Data extracted from a collection:
* * * * *

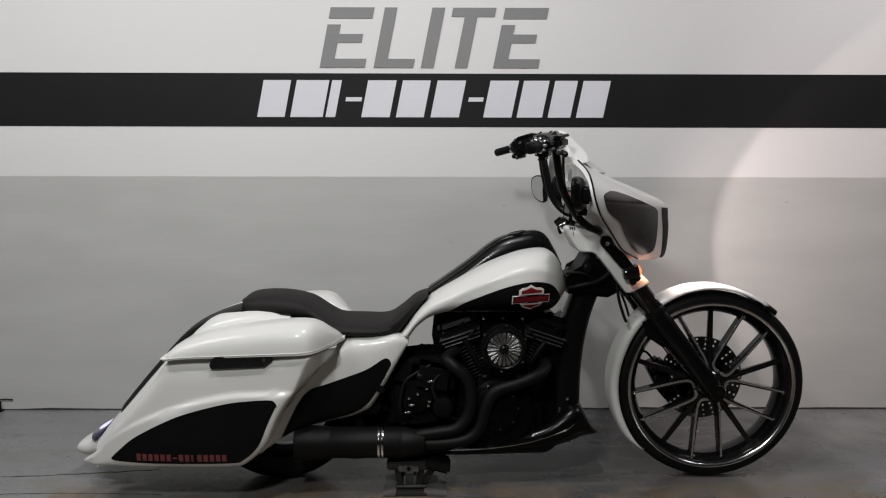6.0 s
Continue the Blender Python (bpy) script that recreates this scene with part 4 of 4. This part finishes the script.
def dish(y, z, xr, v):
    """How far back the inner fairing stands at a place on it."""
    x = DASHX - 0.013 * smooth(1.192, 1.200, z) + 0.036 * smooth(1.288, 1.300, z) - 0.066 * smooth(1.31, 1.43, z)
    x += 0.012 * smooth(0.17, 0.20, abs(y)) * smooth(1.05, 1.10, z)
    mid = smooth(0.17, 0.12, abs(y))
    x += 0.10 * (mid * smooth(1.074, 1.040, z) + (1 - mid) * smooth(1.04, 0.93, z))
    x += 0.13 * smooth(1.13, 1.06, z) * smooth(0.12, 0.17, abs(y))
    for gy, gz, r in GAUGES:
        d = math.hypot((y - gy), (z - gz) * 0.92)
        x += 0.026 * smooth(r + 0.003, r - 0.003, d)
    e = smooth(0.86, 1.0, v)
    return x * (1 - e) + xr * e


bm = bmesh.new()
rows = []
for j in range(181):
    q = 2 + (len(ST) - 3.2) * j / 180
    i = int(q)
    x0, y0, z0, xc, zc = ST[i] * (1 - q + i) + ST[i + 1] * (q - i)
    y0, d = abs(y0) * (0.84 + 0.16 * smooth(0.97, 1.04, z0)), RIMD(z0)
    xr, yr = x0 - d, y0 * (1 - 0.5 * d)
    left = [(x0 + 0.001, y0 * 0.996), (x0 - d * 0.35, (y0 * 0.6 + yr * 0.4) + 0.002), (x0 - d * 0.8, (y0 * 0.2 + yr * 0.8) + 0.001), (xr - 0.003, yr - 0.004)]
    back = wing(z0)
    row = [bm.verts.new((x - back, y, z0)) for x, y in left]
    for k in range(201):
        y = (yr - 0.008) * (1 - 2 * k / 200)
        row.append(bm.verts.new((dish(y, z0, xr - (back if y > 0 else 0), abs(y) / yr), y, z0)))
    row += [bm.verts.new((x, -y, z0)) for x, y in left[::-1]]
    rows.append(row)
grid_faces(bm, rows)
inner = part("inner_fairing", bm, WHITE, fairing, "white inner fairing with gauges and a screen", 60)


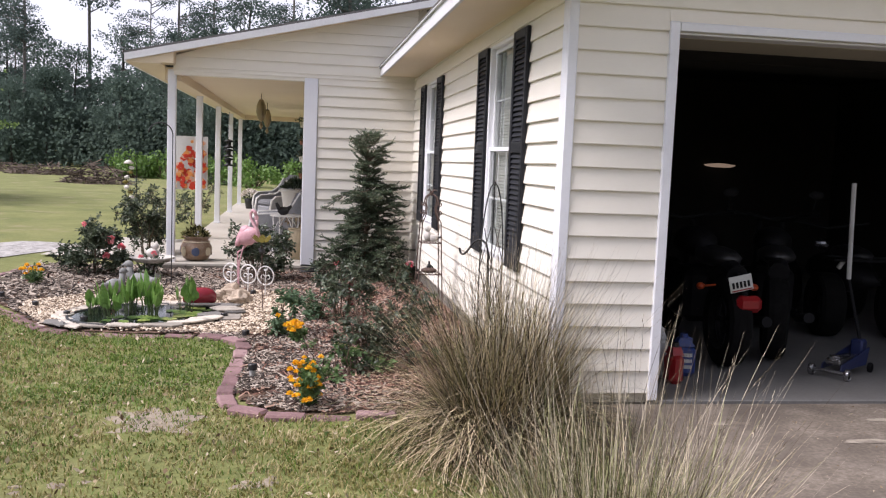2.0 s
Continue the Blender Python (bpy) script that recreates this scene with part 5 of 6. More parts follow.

* * * * *

Copy nothing past the line containing "return x * (1 - e) + xr * e": reproduce every line from the start of the records up to it, skipping pictures.

6.0 s
Continue the Blender Python (bpy) script that recreates this scene with part 4 of 4. This part finishes the script.
def dish(y, z, xr, v):
    """How far back the inner fairing stands at a place on it."""
    x = DASHX - 0.013 * smooth(1.192, 1.200, z) + 0.036 * smooth(1.288, 1.300, z) - 0.066 * smooth(1.31, 1.43, z)
    x += 0.012 * smooth(0.17, 0.20, abs(y)) * smooth(1.05, 1.10, z)
    mid = smooth(0.17, 0.12, abs(y))
    x += 0.10 * (mid * smooth(1.074, 1.040, z) + (1 - mid) * smooth(1.04, 0.93, z))
    x += 0.13 * smooth(1.13, 1.06, z) * smooth(0.12, 0.17, abs(y))
    for gy, gz, r in GAUGES:
        d = math.hypot((y - gy), (z - gz) * 0.92)
        x += 0.026 * smooth(r + 0.003, r - 0.003, d)
    e = smooth(0.86, 1.0, v)
    return x * (1 - e) + xr * e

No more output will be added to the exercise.